== WHAT TO PRODUCE ==
Copy out precisely the lines beginning at the line that contains "for path in" and ending at the line that contains "scene.view_settings.keyframe_insert(path, frame=frame(t))", including both.

== PROVIDED MATERIAL ==
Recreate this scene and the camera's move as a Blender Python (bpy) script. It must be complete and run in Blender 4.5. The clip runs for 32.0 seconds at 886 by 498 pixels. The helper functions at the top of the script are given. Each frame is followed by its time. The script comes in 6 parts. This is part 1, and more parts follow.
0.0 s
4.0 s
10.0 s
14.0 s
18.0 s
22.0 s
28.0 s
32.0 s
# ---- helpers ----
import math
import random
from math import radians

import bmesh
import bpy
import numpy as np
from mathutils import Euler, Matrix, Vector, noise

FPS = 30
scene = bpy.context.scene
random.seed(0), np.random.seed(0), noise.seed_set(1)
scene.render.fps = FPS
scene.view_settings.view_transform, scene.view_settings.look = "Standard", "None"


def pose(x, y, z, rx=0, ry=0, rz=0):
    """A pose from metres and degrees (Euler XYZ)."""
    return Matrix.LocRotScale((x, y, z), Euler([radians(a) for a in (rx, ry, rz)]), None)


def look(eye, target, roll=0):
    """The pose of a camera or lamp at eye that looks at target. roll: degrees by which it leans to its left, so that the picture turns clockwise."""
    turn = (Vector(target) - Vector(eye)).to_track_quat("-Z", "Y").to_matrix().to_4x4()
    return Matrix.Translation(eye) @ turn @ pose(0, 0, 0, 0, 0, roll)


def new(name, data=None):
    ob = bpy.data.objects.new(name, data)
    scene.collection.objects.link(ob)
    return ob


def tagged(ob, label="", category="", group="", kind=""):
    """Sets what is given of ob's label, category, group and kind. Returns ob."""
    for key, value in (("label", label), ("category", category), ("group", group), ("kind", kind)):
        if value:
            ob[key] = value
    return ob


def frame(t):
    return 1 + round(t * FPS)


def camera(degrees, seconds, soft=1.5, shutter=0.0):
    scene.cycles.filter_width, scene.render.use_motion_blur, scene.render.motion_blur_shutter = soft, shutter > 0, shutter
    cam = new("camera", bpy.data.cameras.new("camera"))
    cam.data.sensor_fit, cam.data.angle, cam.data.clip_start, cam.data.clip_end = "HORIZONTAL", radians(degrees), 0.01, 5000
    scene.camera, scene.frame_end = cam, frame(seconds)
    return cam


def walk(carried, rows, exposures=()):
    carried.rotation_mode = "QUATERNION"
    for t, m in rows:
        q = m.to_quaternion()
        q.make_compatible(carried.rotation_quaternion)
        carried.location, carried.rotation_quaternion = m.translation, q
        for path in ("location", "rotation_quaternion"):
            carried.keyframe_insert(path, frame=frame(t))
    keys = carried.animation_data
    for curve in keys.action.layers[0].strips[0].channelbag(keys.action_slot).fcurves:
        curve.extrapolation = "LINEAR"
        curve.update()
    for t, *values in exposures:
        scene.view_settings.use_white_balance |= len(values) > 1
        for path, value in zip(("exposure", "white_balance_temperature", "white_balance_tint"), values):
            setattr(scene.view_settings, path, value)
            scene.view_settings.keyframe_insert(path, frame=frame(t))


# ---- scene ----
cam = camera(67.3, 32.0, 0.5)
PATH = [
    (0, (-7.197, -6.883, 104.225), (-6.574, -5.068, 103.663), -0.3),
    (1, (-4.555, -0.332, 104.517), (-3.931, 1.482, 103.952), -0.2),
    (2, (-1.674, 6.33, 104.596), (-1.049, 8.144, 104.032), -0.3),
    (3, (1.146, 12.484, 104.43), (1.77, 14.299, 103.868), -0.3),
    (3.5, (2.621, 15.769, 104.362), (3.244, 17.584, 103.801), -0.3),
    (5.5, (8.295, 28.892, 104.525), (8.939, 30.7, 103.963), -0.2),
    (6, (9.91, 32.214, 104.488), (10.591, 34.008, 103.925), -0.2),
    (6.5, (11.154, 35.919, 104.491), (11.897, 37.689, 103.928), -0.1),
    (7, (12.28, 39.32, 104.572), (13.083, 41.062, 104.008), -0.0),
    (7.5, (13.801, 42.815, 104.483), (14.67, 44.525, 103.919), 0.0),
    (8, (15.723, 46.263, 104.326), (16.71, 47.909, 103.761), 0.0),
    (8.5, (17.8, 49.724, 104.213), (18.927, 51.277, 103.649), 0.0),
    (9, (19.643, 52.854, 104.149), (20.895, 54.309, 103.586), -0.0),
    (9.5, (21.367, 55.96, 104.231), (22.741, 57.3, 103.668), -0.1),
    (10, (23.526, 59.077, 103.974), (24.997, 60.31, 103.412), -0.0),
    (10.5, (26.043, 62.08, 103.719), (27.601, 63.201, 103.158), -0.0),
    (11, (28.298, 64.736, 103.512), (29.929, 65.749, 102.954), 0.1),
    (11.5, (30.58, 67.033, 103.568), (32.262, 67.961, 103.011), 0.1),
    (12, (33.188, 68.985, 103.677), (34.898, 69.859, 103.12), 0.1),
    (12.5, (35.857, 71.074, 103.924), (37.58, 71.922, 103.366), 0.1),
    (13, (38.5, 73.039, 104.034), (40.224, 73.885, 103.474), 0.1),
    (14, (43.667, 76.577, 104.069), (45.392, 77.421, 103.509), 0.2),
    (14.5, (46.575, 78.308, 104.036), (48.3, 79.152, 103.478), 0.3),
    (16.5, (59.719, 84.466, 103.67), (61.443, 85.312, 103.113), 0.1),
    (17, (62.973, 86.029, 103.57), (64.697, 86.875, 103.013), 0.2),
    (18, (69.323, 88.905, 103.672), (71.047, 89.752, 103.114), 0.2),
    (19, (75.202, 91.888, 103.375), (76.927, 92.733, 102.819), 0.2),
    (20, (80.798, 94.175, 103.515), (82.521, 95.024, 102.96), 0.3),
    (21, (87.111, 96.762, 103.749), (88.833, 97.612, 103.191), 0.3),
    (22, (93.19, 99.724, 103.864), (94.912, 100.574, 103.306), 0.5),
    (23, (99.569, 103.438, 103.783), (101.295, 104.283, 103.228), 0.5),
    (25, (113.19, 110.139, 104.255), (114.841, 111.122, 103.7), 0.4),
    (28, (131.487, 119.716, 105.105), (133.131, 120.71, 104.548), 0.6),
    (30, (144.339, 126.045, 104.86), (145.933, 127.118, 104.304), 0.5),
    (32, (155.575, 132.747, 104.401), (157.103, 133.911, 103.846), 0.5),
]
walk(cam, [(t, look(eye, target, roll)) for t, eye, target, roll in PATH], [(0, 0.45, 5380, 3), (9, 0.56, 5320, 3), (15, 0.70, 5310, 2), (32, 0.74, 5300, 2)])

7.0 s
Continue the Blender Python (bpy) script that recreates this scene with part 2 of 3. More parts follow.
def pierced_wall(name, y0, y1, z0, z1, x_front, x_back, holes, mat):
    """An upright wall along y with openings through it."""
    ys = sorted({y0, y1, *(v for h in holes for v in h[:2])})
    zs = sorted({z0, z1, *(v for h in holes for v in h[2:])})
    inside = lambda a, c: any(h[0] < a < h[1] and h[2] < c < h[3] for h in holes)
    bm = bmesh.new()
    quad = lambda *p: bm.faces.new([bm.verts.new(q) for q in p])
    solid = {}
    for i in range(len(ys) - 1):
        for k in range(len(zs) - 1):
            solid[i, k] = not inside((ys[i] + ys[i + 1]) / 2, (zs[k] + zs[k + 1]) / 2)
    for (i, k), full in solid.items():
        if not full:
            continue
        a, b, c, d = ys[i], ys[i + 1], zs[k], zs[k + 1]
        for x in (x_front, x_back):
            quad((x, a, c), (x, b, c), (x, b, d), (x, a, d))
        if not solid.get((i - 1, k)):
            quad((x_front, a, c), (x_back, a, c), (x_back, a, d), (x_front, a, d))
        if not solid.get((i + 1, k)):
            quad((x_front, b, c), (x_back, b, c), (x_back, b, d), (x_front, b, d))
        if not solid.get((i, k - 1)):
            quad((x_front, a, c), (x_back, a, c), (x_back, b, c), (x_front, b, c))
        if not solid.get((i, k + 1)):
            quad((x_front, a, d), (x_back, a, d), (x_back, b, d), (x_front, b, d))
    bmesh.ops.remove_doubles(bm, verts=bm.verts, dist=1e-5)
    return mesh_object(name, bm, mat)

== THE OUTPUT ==
        for path in ("location", "rotation_quaternion"):
            carried.keyframe_insert(path, frame=frame(t))
    keys = carried.animation_data
    for curve in keys.action.layers[0].strips[0].channelbag(keys.action_slot).fcurves:
        curve.extrapolation = "LINEAR"
        curve.update()
    for t, *values in exposures:
        scene.view_settings.use_white_balance |= len(values) > 1
        for path, value in zip(("exposure", "white_balance_temperature", "white_balance_tint"), values):
            setattr(scene.view_settings, path, value)
            scene.view_settings.keyframe_insert(path, frame=frame(t))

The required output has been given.